Eindelijk weer wat opschudding. De VVD bepleit een decimering van het budget voor ontwikkelingssamenwerking, waarmee ze het feitelijk afschaft. Een beetje noodhulp, plus de hoogstnoodzakelijke financiële verplichtingen bij de Wereldbank. PVV light. Publieke verontwaardiging, boosheid in de sector. We staan in ieder geval weer op haarscherp na de sussende passage over internationale samenwerking in het Lenteakkoord. Helaas is het verhaal van Stef Blok en Ingrid de Caluwé geen serieuze openingszet in een debat maar ongefundeerde retoriek.
Uit het verhaal van de VVD galmen twee zinnen na. De eerste: ‘ontwikkelingshulp is geen kerntaak van de Nederlandse overheid’. Let op dat woordje Nederlandse. Hieruit volgt dat er, als het aan de liberalen ligt, geen bezwaar is tegen een Europees ontwikkelingsbeleid. De Europese Commissie is immers geen statelijke maar een bovenstatelijke entiteit. Maar dit terzijde. Door internationale samenwerking niet meer als overheidstaak te zien stopt de VVD met medeverantwoordelijkheid dragen voor mondiale problemen. Wat er buiten onze landsgrenzen gebeurt, doet er niet meer toe. Dat ontwikkelingssamenwerking voor een belangrijk deel gaat over mensenrechten – homorechten, vrouwenrechten, rechten van landloze boeren, het recht van burgers in arme landen op informatie – weten Blok cum suis ook. Maar kennelijk vinden zij het irrelevant. Goed om te weten in verkiezingstijd.
Het is werkelijk frappant dat de partij van de huidige premier een instrument van buitenlands beleid, wat ontwikkelingssamenwerking per slot van rekening óók is, wil overlaten aan het particuliere initiatief. Het loslaten van deze kerntaak is onverantwoordelijk en maakt van onze minister van Buitenlandse Zaken straks een keizer zonder kleren.

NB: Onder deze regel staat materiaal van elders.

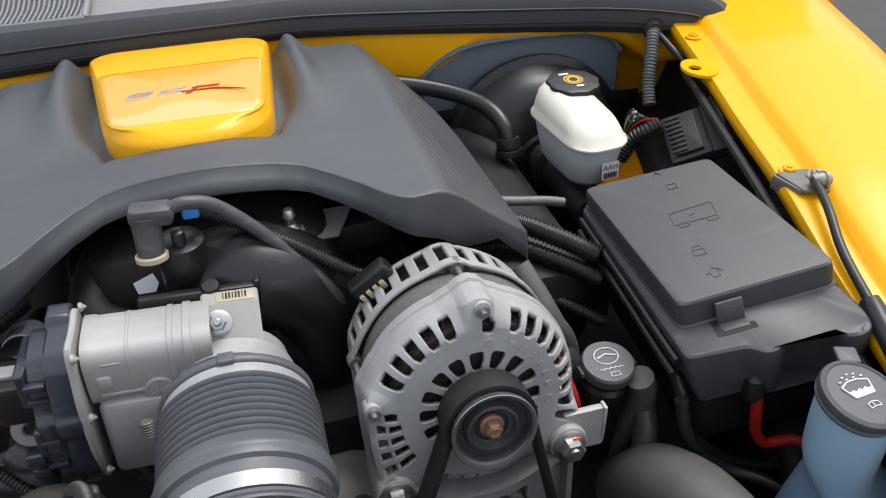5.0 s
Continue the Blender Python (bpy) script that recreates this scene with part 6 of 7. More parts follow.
for k, (dz, dy) in enumerate(((0.0, 0.0), (-0.022, -0.012), (-0.046, 0.008), (-0.062, -0.03))):
    hose("fuse_loom", [(0.19, 0.44 + dy, 0.925 + dz), (0.235, 0.425 + dy, 0.928 + dz), (0.275, 0.40 + dy, 0.918 + dz), (0.310, 0.375 + dy, 0.905 + dz)], 0.0105 - 0.001 * k, "black corrugated loom entering the fuse box", LOOM, category="wiring loom", ribs=(0.0042, 0.0013), group="fuse box looms")
hose("fuel_pipe", [(0.18, 0.50, 0.93), (0.24, 0.475, 0.922), (0.29, 0.465, 0.918), (0.31, 0.46, 0.915)], 0.0052, "dull metal fuel pipe behind the fuse box", STATOR, category="pipe")

# ---- power steering reservoir ----
ps = thing("power_steering_reservoir", (0.268, 0.26, 0.80), "black power steering reservoir with a printed cap", "reservoir")
PC, PA = Vector((0.2685, 0.262, 0.868)), Vector((0.0, -0.12, 1)).normalized()
s = Shape()
s.lathe([(0.021, -0.12), (0.021, -0.03), (0.0222, -0.025), (0.0222, -0.012), (0.019, -0.008), (0.019, 0.002)], PC, PA, 28)
part("body", s, BLACK, ps)
s = Shape()
s.lathe([(0.0195, 0), (0.0232, 0.001), (0.0240, 0.004), (0.0236, 0.010), (0.0220, 0.012), (0.008, 0.0122)], PC, PA, 36)
s.box(PC + Vector((0.0225, 0.0, 0.004)), (0.008, 0.012, 0.006), 0.002)
s.box(PC + Vector((-0.0225, 0.0, 0.004)), (0.008, 0.012, 0.006), 0.002)
pcap = part("cap", s, COVER, ps, "dark grey printed cap")
m = frame_of(PC + PA * 0.0124, (1, 0, 0), (0, 1, 0.12))
line(pcap, m, [(0.011 * math.cos(a), 0.005 + 0.009 * math.sin(a)) for a in np.linspace(0, 2 * math.pi, 24)], 0.0006, PALE_INK)
line(pcap, m, [(-0.009, 0.004), (0.0, 0.007), (0.009, 0.004)], 0.0009, PALE_INK)
line(pcap, m, [(-0.011 + 0.0024 * k, -0.008 - 0.0013 * (k % 2)) for k in range(10)], 0.0005, PALE_INK)
line(pcap, m, [(-0.004, -0.017), (0.004, -0.017), (0.004, -0.013), (-0.004, -0.013)], 0.0004, PALE_INK, closed=True)
hose("steering_hose", [(0.300, 0.262, 0.82), (0.303, 0.250, 0.83), (0.298, 0.230, 0.81), (0.285, 0.21, 0.77), (0.27, 0.20, 0.70)], 0.0115, "dusty power steering return hose", MOULDED)
hose("steering_hose", [(0.2, 0.36, 0.87), (0.23, 0.33, 0.86), (0.25, 0.30, 0.85), (0.26, 0.29, 0.80)], 0.012, "dark hose behind the steering reservoir", MOULDED)

# ---- washer bottle ----
hose("charging_cable", [(0.204, 0.232, 0.930), (0.209, 0.216, 0.915), (0.213, 0.208, 0.895), (0.217, 0.216, 0.855)], 0.0034, "red charging cable behind the alternator", RED, category="cable")
hose("engine_loom", [(0.214, 0.345, 0.935), (0.226, 0.324, 0.912), (0.236, 0.312, 0.890), (0.252, 0.312, 0.858), (0.262, 0.305, 0.80)], 0.0115, "dusty taped engine loom beside the alternator", DUSTY_HOSE, category="wiring loom")
hose("steering_hose", [(0.292, 0.245, 0.868), (0.299, 0.246, 0.845), (0.298, 0.255, 0.80), (0.295, 0.268, 0.75), (0.29, 0.27, 0.69)], 0.0125, "dusty rubber hose below the power steering reservoir", DUSTY_HOSE)
hose("battery_lead", [(0.316, 0.230, 0.880), (0.318, 0.215, 0.858), (0.323, 0.211, 0.829), (0.347, 0.206, 0.800), (0.381, 0.196, 0.779), (0.413, 0.190, 0.777), (0.43, 0.20, 0.775)], 0.0058, "black cable looping under the fuse box", LOOM, category="cable")
wb = thing("washer_bottle", (0.37, 0.06, 0.72), "translucent blue windscreen washer bottle with a grey cap", "washer bottle")
s = Shape()


def ring_at(c, rx, ry, tilt=0.0, n=32, p=2.0):
    out = []
    for j in range(n):
        a = 2 * math.pi * j / n
        cx, sy = math.cos(a), math.sin(a)
        x, y = math.copysign(abs(cx) ** (2 / p), cx) * rx, math.copysign(abs(sy) ** (2 / p), sy) * ry
        out.append((c[0] + x, c[1] + y, c[2] + tilt * y))
    return out


BOTTLE = [ring_at((0.3860, 0.1290, 0.934), 0.0242, 0.0242, 0.15), ring_at((0.3855, 0.1280, 0.924), 0.0254, 0.0254, 0.15), ring_at((0.3850, 0.1265, 0.909), 0.0260, 0.0258, 0.15), ring_at((0.3842, 0.1250, 0.894), 0.0258, 0.0254, 0.2), ring_at((0.3836, 0.1240, 0.882), 0.0254, 0.0248, 0.25),
          ring_at((0.3850, 0.1225, 0.872), 0.0248, 0.0240, 0.4, p=2.1), ring_at((0.3905, 0.1195, 0.861), 0.0255, 0.0250, 0.6, p=2.2), ring_at((0.3975, 0.1150, 0.850), 0.0310, 0.0310, 0.6, p=2.3), ring_at((0.4030, 0.1080, 0.834), 0.0430, 0.0430, 0.4, p=2.4), ring_at((0.4050, 0.0980, 0.812), 0.0530, 0.0560, 0.2, p=2.6), ring_at((0.4040, 0.0900, 0.780), 0.0590, 0.0660, 0.1, p=2.8), ring_at((0.402, 0.086, 0.73), 0.062, 0.070, 0, p=3), ring_at((0.400, 0.085, 0.66), 0.062, 0.070, 0, p=3)]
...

Dan de tweede zin, twee zinnen eigenlijk. ‘Niets houdt mensen tegen een financiële bijdrage te geven aan zinvolle ontwikkelingsprojecten. De rekeningsnummers van Oxfam Novib en Artsen zonder Grenzen staan gewoon op de website van die hulporganisaties’. Een zelfde redenering houdt de VVD erop na waar het gaat om cultuursubsidies. Laat de burger toch zelf kiezen of hij een musical van Joop van der Ende meer waardeert dan een opera van Wagner! Maar we subsidiëren de Ring des Niebelungen nu juist wel en ‘Tarzan de musical’ niet omdat de Ring zonder subsidie slechts bereikbaar zou zijn voor de zeer rijke medemens, als die al opgevoerd zou worden.
Als de liberalen financiering van particuliere hulporganisaties willen loslaten moeten ze zich realiseren dat de vrije markt een publiciteitsoorlog zal ontketenen waarin vooral de Tarzan-achtige ontwikkelingsprojecten zullen overleven en niet de Ring initiatieven. Anders gezegd, het is voor een hulporganisatie nu eenmaal aantrekkelijker om de boer op te gaan voor schattige zwarte kindjes die met uw hulp naar school kunnen, dan voor ingewikkelde maar noodzakelijke democratiseringsinitiatieven. Corruptiebestrijding in Afrika zal vermoedelijk zelfs de VVD wel aanspreken. Maar zal de burger hiervoor zijn beurs trekken, ook als de resultaten niet meteen na één jaar zichtbaar zijn? Het schoolgebouw staat al, vers likje verf. Resultaat!
De laissez faire hulp à la Blok zal leiden tot een navelstarend Nederland met Nederlandse burgers die gul (want gul, dat zijn we) doneren aan Nederlandse organisaties. Hulporganisaties met een waterhoofd van steeds verder uitdijende communicatieafdelingen die strijden om de gunst van de giftgever.